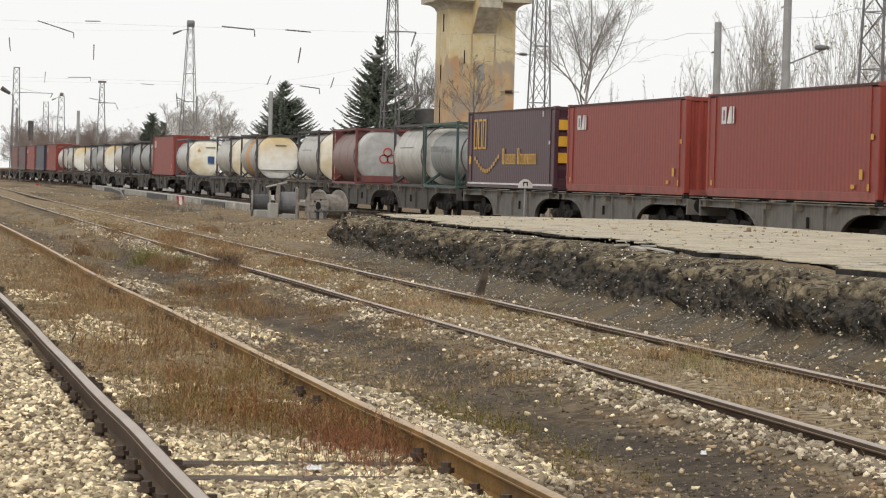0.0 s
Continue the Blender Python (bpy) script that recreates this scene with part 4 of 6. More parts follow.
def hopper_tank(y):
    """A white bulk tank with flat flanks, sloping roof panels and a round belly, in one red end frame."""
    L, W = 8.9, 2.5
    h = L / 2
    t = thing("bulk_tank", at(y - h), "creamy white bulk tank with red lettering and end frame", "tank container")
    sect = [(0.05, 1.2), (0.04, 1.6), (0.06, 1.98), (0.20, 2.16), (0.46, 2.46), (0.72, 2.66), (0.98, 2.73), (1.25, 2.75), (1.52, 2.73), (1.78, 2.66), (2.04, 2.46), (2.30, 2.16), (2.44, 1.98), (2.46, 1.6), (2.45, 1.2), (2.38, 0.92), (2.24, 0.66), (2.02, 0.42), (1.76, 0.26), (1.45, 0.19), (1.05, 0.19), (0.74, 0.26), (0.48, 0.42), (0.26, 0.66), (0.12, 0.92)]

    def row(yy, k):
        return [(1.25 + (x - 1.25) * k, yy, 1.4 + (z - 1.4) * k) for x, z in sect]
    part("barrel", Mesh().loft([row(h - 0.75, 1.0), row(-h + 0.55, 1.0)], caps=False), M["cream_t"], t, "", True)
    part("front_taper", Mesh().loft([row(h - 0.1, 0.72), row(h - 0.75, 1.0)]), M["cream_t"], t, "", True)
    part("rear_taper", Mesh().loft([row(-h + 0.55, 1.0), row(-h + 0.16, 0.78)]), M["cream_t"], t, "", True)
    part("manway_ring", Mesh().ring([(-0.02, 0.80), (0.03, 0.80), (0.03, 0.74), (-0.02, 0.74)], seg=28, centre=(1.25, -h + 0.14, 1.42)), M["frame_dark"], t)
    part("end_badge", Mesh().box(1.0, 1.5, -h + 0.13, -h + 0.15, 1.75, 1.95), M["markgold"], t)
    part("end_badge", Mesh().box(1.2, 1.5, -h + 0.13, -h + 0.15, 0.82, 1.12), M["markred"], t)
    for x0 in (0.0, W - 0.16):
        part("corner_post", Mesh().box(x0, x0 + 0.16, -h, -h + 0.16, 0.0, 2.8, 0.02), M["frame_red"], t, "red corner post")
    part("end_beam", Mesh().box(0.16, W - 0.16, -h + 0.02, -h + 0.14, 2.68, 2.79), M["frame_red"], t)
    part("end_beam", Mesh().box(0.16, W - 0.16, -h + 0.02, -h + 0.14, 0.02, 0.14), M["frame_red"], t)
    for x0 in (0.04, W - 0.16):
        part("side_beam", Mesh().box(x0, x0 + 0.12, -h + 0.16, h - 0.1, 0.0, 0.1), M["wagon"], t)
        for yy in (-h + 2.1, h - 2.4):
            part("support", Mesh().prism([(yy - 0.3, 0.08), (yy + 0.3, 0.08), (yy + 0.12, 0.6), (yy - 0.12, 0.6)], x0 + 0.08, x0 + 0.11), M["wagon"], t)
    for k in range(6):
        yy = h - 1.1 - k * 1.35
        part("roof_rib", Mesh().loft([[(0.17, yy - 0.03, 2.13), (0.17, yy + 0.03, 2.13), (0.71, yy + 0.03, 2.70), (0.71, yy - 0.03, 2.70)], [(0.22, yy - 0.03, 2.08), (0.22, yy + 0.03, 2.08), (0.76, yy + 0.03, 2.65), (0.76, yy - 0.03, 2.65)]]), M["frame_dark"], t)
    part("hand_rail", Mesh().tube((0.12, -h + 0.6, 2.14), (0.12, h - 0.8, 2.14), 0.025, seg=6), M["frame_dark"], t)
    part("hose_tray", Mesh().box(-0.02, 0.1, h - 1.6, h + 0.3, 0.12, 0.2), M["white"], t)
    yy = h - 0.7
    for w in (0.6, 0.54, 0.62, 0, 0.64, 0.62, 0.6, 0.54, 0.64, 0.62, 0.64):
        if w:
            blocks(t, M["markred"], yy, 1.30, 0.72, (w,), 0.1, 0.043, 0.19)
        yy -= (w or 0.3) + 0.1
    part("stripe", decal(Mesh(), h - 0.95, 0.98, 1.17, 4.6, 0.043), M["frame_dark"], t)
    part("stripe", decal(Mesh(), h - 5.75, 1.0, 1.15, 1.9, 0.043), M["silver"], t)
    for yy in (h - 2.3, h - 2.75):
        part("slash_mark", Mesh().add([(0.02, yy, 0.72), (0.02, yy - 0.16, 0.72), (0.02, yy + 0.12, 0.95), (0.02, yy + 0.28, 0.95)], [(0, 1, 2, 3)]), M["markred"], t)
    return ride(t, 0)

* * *

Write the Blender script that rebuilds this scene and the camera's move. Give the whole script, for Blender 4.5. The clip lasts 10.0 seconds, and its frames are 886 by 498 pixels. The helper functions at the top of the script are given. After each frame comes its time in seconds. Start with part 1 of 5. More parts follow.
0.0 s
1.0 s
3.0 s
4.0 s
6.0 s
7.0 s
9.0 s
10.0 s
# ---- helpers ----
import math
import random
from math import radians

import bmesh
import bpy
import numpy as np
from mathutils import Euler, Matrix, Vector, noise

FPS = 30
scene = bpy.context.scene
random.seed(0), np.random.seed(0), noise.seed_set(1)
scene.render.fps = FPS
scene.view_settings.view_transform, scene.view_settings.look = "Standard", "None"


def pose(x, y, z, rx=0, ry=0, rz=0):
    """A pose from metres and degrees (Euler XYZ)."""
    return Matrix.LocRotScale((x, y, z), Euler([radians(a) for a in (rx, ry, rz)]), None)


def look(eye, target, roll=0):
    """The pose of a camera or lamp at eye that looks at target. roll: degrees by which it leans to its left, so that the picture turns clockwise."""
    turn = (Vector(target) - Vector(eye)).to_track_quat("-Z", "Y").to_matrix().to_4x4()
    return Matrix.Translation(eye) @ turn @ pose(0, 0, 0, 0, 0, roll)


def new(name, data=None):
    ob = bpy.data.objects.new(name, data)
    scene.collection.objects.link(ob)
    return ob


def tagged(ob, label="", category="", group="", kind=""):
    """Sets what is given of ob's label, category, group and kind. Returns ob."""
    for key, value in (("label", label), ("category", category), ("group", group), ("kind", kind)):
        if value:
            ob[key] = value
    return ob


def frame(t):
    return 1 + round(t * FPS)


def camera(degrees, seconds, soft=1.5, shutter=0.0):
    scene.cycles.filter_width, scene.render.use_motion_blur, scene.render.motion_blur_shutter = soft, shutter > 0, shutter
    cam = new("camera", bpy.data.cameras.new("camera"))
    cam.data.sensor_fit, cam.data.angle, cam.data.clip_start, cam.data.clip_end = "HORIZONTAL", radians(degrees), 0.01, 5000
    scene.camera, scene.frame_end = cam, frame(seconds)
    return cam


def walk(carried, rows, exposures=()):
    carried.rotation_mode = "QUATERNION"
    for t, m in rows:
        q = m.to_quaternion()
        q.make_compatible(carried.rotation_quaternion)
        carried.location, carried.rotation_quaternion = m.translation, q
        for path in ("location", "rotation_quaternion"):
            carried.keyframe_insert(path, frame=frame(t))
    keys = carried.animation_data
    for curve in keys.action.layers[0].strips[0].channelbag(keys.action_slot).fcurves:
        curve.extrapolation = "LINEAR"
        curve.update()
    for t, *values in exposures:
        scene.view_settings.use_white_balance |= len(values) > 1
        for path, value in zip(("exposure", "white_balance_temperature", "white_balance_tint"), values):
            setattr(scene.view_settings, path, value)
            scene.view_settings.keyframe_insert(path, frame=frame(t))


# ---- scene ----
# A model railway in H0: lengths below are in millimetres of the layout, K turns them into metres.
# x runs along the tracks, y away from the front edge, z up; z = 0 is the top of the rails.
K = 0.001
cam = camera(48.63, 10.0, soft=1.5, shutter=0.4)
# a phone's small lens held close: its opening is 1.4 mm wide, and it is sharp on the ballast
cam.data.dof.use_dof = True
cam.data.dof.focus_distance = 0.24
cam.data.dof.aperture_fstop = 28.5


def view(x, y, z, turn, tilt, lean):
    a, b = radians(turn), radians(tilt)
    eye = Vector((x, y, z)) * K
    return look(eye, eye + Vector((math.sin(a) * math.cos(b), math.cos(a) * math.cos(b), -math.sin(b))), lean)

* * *

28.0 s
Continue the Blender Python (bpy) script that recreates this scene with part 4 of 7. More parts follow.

- What you will do
Quote word for word the lines from the line holding "random.seed(0), np.random.seed(0), noise.seed_set(1)" through the line holding "of a camera"; include both of those lines and add nothing.

- Output of the exercise
random.seed(0), np.random.seed(0), noise.seed_set(1)
scene.render.fps = FPS
scene.view_settings.view_transform, scene.view_settings.look = "Standard", "None"


def pose(x, y, z, rx=0, ry=0, rz=0):
    """A pose from metres and degrees (Euler XYZ)."""
    return Matrix.LocRotScale((x, y, z), Euler([radians(a) for a in (rx, ry, rz)]), None)


def look(eye, target, roll=0):
    """The pose of a camera or lamp at eye that looks at target. roll: degrees by which it leans to its left, so that the picture turns clockwise."""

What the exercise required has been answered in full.